In the following days Red Cross was brought in and tents were set up as the number of people in the embassy garden grew.

The German embassy in Prague
By now reporters from Western television and radio stations had arrived in Prague in large numbers, and one young man, speaking through the fence, told them that conditions were becoming catastrophic. “A woman,” he said, “has just given birth right there in the garden.”

Prague’s official media needed to find a scapegoat for the crisis. This is what a Czechoslovak Press Agency report had to say:

“The mass media and certain political circles in West Germany have been organizing a campaign, to encourage the illegal emigration of citizens of the German Democratic Republic.”

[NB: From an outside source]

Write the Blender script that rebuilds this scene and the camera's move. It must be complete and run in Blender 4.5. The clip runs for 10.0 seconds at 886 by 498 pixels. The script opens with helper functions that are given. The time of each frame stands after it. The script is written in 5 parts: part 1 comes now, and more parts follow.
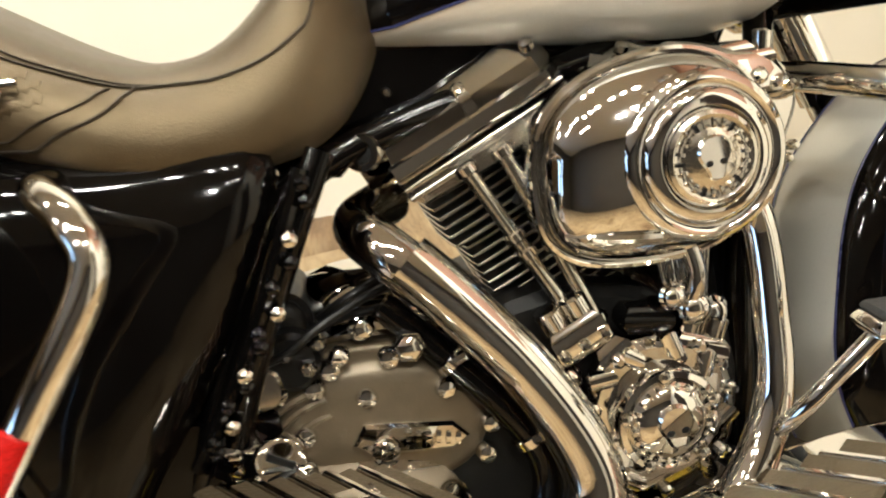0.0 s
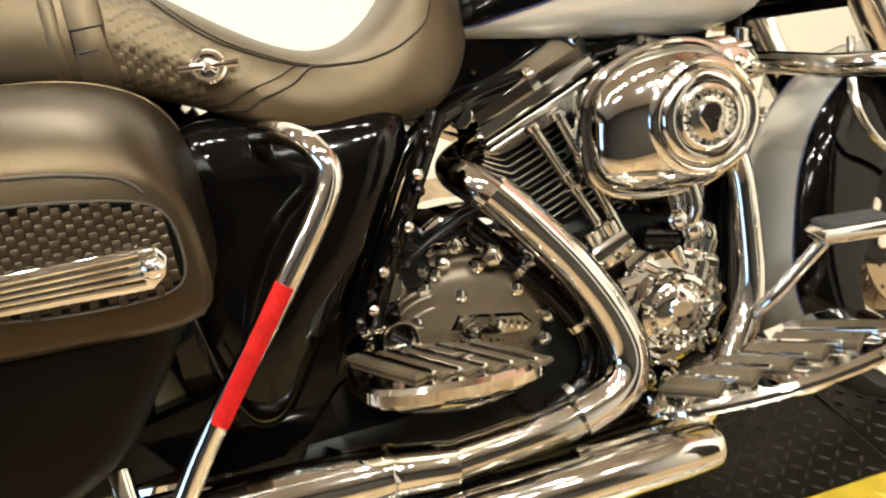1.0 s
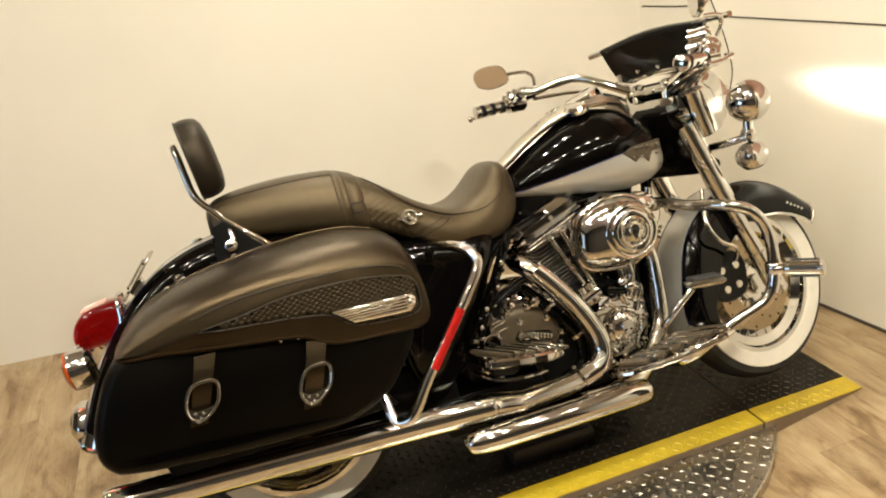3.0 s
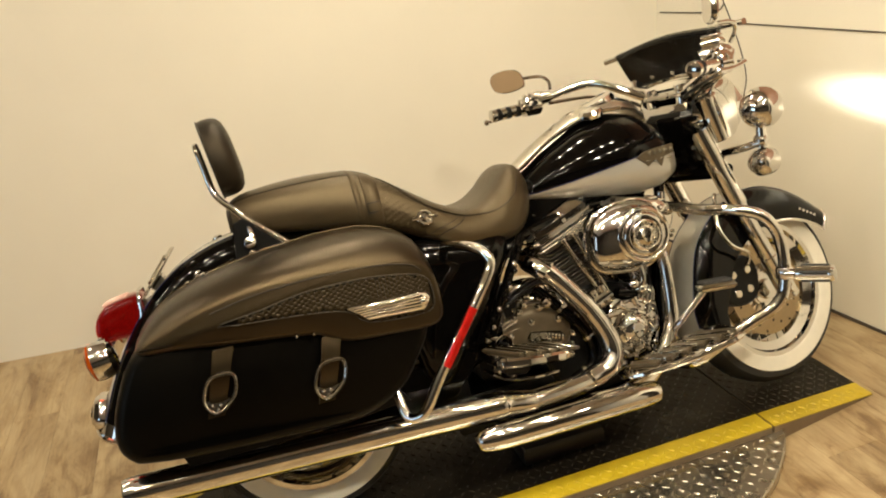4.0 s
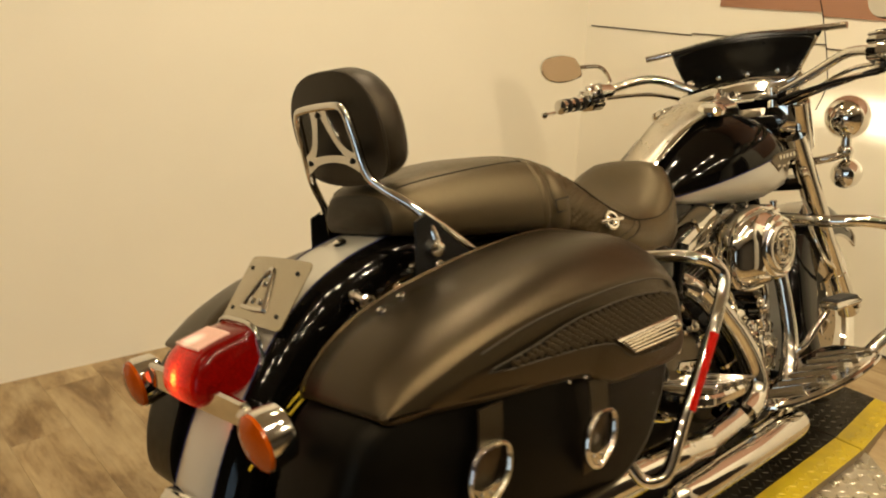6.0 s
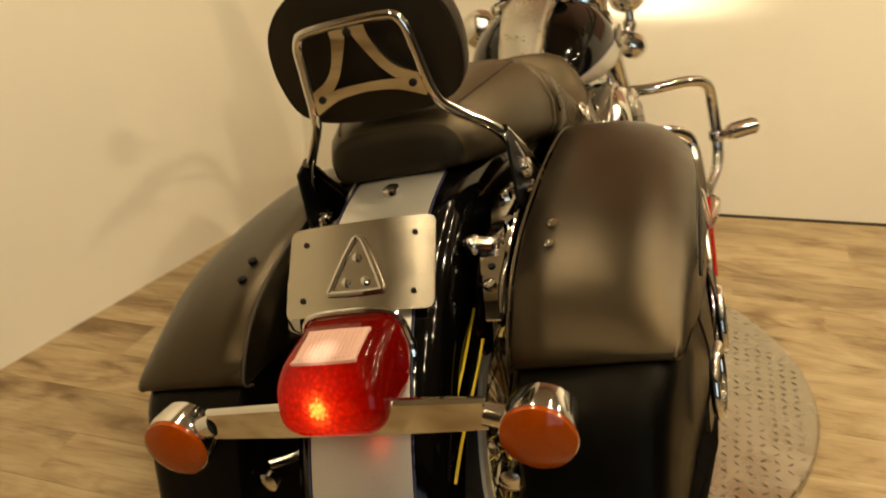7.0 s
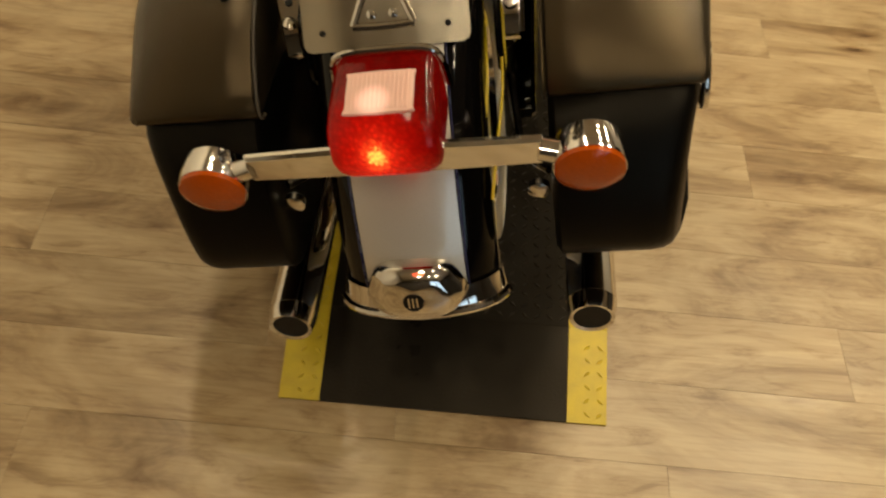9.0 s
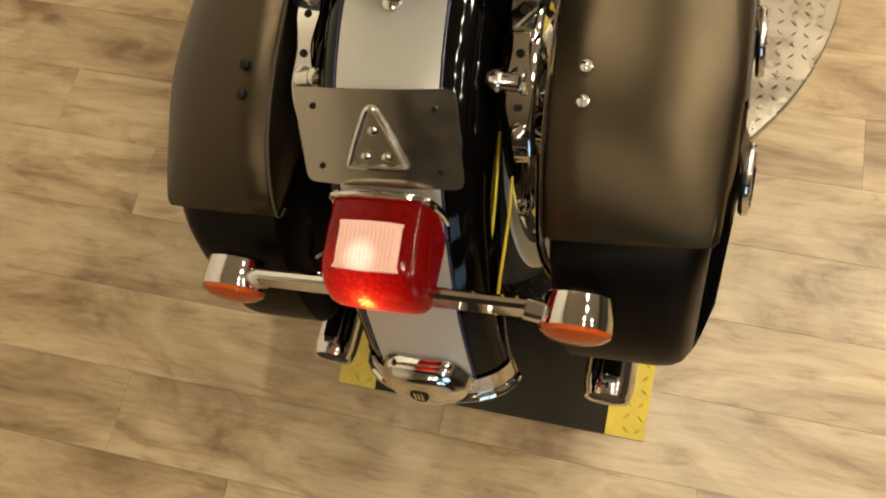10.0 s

With a humanitarian crisis looming, something had to be done. Behind the scenes frantic talks were going on between West and East German leaders, and with the Czechoslovak authorities. On September 30 1989, the West German Foreign Minister, Hans Dietrich Genscher arrived in Prague, and at seven in the evening, he appeared on the balcony of the West German embassy, looking down over the crowds in the garden.

“I have come to you,” he declared through a megaphone, “in order to inform you that today your departure….”

… and at this point his words were drowned by a huge cheer. Everyone knew that Genscher had managed to agree terms for the East Germans to be allowed to leave for the West. A special train was hurriedly arranged, and for the tired, but still euphoric crowds, the uncertainty was over. In the following days and at the beginning of November further East Germans fled via the embassy in Prague. The total number is unknown, but is thought to be around 20,000.

But all this was just a foretaste for far bigger changes: just forty days later after Genscher’s famous “balcony speech”, the Berlin Wall was breached.

Today, if you look into the German embassy garden from the park behind, you can see a Trabant car on legs, an aptly surreal reminder of the events of that autumn.